Il existe, néanmoins, des indices permettant de repérer ces vrais-faux restaurants japonais :

·        Le nom du restaurant : une appellation qui s’appuie sur un nom de ville ou d’île japonaise est souvent un bon indice de tromperie (même si ce n’est pas toujours le cas).

·        Le menu : si des spécialités d’autres pays asiatiques sont proposées aux côtés des sushis, makis et sashimis, vous pouvez être certains que le chef n’est pas nippon. Sans même parler des formules « à volonté ».

·        Le souci du détail : les baguettes constituent également un bon indice. Les Japonais étant très à cheval sur leurs traditions, ils vous proposent le plus souvent des baguettes en bois, et bannissent les ustensiles réutilisables en plastique. Quant à l’ambiance sonore, elle est soit purement japonaise, soit laissée au silence ; entendre une radio française en dégustant un plateau de makis n’est pas une très bonne nouvelle.

·        Le prix : le sushi a beau s’être démocratisé, le bon poisson n’est pas gratuit.
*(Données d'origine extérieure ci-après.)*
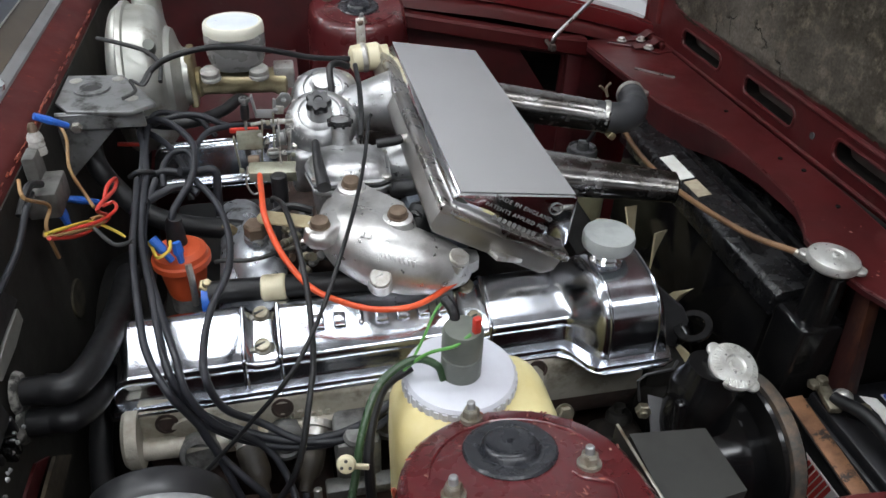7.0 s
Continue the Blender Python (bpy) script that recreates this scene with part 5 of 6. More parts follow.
part("intake_pipe", oval_pipe((-0.505, -0.026, 0.793), (-0.296, -0.086, 0.778), 0.040, 0.023, 0.027, 0.018), PIPECHR, air, "flattened chrome intake pipe, scuffed on top")
part("intake_pipe", oval_pipe((-0.505, 0.200, 0.792), (-0.300, 0.128, 0.776), 0.034, 0.025, 0.027, 0.022), PIPECHR, air, "chrome intake pipe")
# rubber elbow on the far pipe
elb = thing("rubber_elbow", (-0.26, 0.13, 0.74), "black rubber elbow hose with metal clamps", "hose")
part("hose", tube([(-0.318, 0.134, 0.7775), (-0.288, 0.124, 0.7755), (-0.262, 0.130, 0.776), (-0.243, 0.154, 0.777), (-0.231, 0.187, 0.775), (-0.223, 0.215, 0.772)], [0.0240, 0.0240, 0.0235, 0.0225, 0.0215, 0.0210], 24), RUBBERG, elb)
part("clamp", lathe((-0.305, 0.1297, 0.7768), (1, -0.33, -0.06), [(0.0248, 0), (0.0252, 0.001), (0.0252, 0.007), (0.0248, 0.008)], 28), STEEL, elb)
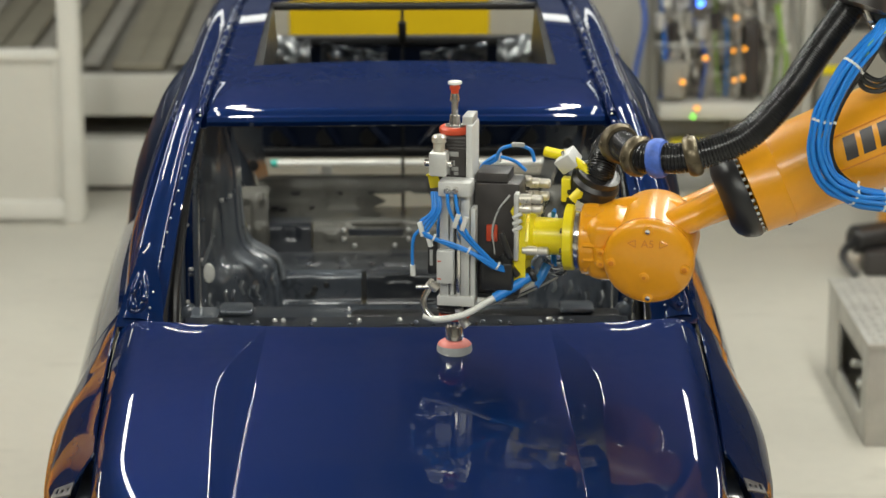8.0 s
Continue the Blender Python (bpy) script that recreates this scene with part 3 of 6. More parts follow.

Des plats vendus à des tarifs trop bas ne sont pas un gage de qualité.

Un business en net ralentissement, mais…

Ceci explique sans doute cela : la multiplication des faux restaurants japonais à Paris peut être l’une des raisons pour lesquelles une crise semble toucher petit à petit tout le marché français du sushi. Établissements chinois intégrant le business sans en maîtriser les traditions, stands de vente dans les grandes surfaces, baisse de la confiance des consommateurs… N’est-on pas face à un exemple de marché complètement saturé ?

Avec la crise, les détracteurs sont revenus, nous expliquant de nouveau que le sushi ne deviendra jamais un produit de consommation de masse, et que les Français restent rétifs au poisson cru.

Mais la conjoncture nous pousse à penser autrement, car la restauration japonaise dans la capitale a su trouver les biais innovants qui lui permettent de s’imposer, encore et toujours, comme la première cuisine livrée à domicile. Le sushi à Paris continuera sans nul doute de nous mener à la baguette pendant encore bien longtemps.